I think in the past, the Chevy Volt was back at the alley somewhere at the dealership. If you walked in, you wouldn't be able to find one, you'd have to ask three or four people. They just weren't excited about selling the Chevy Volt. I think with this new Chevy Volt, the dealerships are not going to be able to hide it. It's going to be so popular. Even with gas at $2 a gallon, it's going to be very popular.

It's not going to be rolled out until the 2017 year, so it's going to take a little while. The ones that adapt the fastest to a new business model are the ones that are going to succeed. I'm concerned about the manufacturer like Chevrolet who's doing an excellent job with this future vision, but General Motors, such a behemoth, that it's not going to be able to fully adjust. I'm concerned about that. The smaller company is going to be able to be more flexible or foreign companies from foreign lands would be able to be more flexible and adjust faster.

How many years do you think we're out from a more full embrace that's beyond a niche product like Tesla into something that's more widely deployed on the road?

I don't really know.
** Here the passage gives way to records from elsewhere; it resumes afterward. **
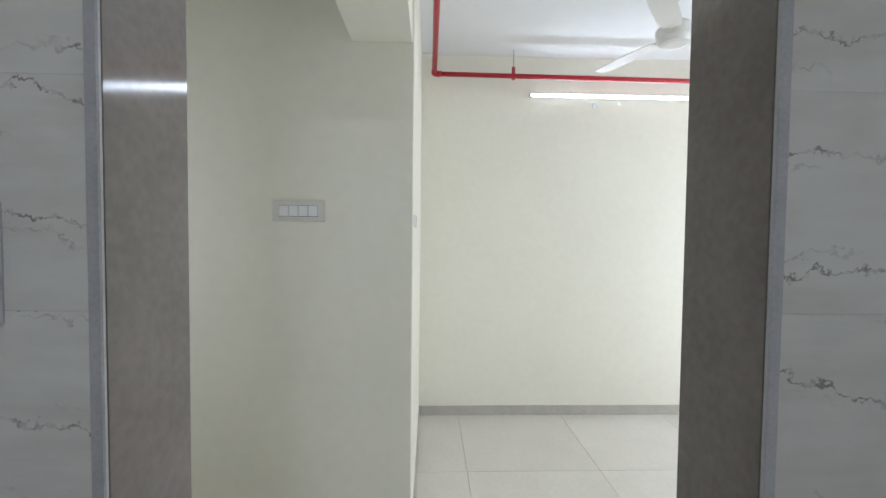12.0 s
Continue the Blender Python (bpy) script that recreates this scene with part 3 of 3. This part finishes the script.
# ---- exhaust fan ----
def exhaust_fan():
    f = thing("exhaust_fan", pose(-0.119, 3.742, 2.037), "ivory square exhaust fan with a round grille in the window", "exhaust fan")
    turns = [2 * math.pi * k / 48 for k in range(48)]
    outer = [(0.149 * math.cos(a) / max(abs(math.cos(a)), abs(math.sin(a))), 0.150 * math.sin(a) / max(abs(math.cos(a)), abs(math.sin(a)))) for a in turns]

    def ring(r, y):
        return [(r * math.cos(a), y, r * math.sin(a)) for a in turns]

    part("housing", loft([[(a, 0.055, c) for a, c in outer], [(a, 0.004, c) for a, c in outer], [(a * 0.975, 0, c * 0.975) for a, c in outer], ring(0.117, 0.0), ring(0.116, 0.006), ring(0.116, 0.055)]), M["ivory"], f)
    part("rim", loft([ring(0.117, 0.001), ring(0.113, -0.005), ring(0.105, -0.004), ring(0.099, 0.002)]), M["ring"], f, smooth=True)
    part("motor_cap", rod([(0, 0.03, 0), (0, 0.0, 0), (0, -0.006, 0), (0, -0.009, 0)], [0.044, 0.044, 0.042, 0.030], 28), M["grey_plastic"], f, "round grey motor cap")
    for k in range(5):
        b = box((0.040, 0.016, -0.017), (0.105, 0.019, 0.017), 0.001)
        bmesh.ops.transform(b, matrix=Matrix.Rotation(radians(28), 4, "X"), verts=b.verts)
        bmesh.ops.transform(b, matrix=Matrix.Rotation(radians(72 * k + 10), 4, "Y"), verts=b.verts)
        part("blade", b, M["ring"], f)
    for sx in (-0.046, 0.046):
        part("bracket_bar", box((sx - 0.004, 0.030, -0.112), (sx + 0.004, 0.036, 0.112)), M["ivory"], f)
    for sz in (-0.03, -0.055, 0.0):
        part("louvre", box((-0.11, 0.040, sz - 0.002), (0.11, 0.046, sz + 0.002)), M["plastic"], f)
    part("maker_plate", box((-0.130, -0.0012, 0.118), (-0.082, 0.001, 0.131)), M["hole"], f, "small dark maker plate")
    part("indicator", box((-0.024, -0.0012, -0.135), (0.026, 0.001, -0.128)), M["hole"], f)
    part("pull_cap", box((-0.04, -0.004, -0.156), (0.04, 0.01, -0.148), 0.002), M["ivory"], f)
    part("cable_clip", box((-0.142, -0.004, -0.176), (-0.118, 0.006, -0.152), 0.002), M["seal"], f)


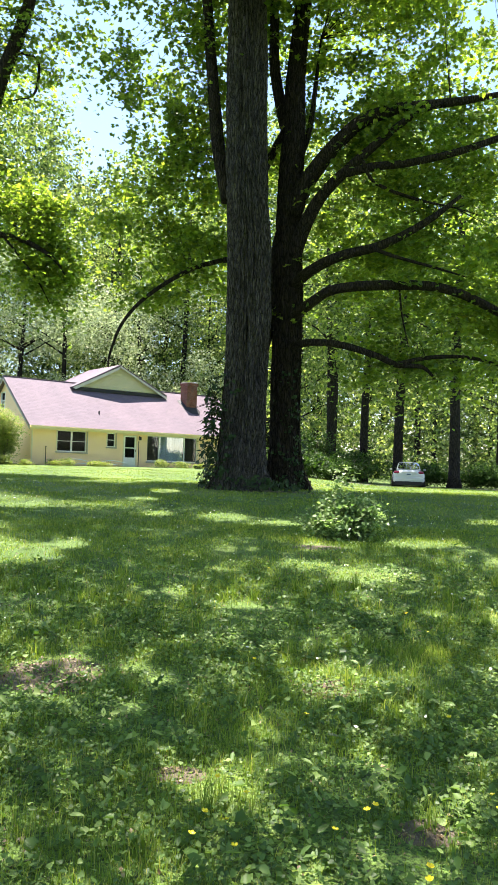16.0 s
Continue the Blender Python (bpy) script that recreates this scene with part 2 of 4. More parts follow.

In a lot of ways, I don't get myself concerned about that because I think people that concern themselves about how fast, how fast, get themselves frustrated. Whether I do anything or not, I think we're going to go down that road. If I keel over and die next week, I think we're still going to go with electric vehicles, but my job is just to promote it, is to move it up somebody's priority list.

Did you have any other thoughts?

I said there's two things that I had purpose to do. The other thing is to give encouragement to those early adopters who has been fighting this good fight for a long time, to give them encouragement that you don't have to just talk to a liberal tree hugger about the electric vehicles. An oil spill worker in Western Oklahoma would be interested in electric vehicles, especially a plug-in twin motor. General Motors should start thinking about taking that technology they put into the Volt and put it into a Chevy Silverado, a truck, a Cadillac Escalade. It's time that we start talking to everybody, not just the choir, about electric vehicles. That's it.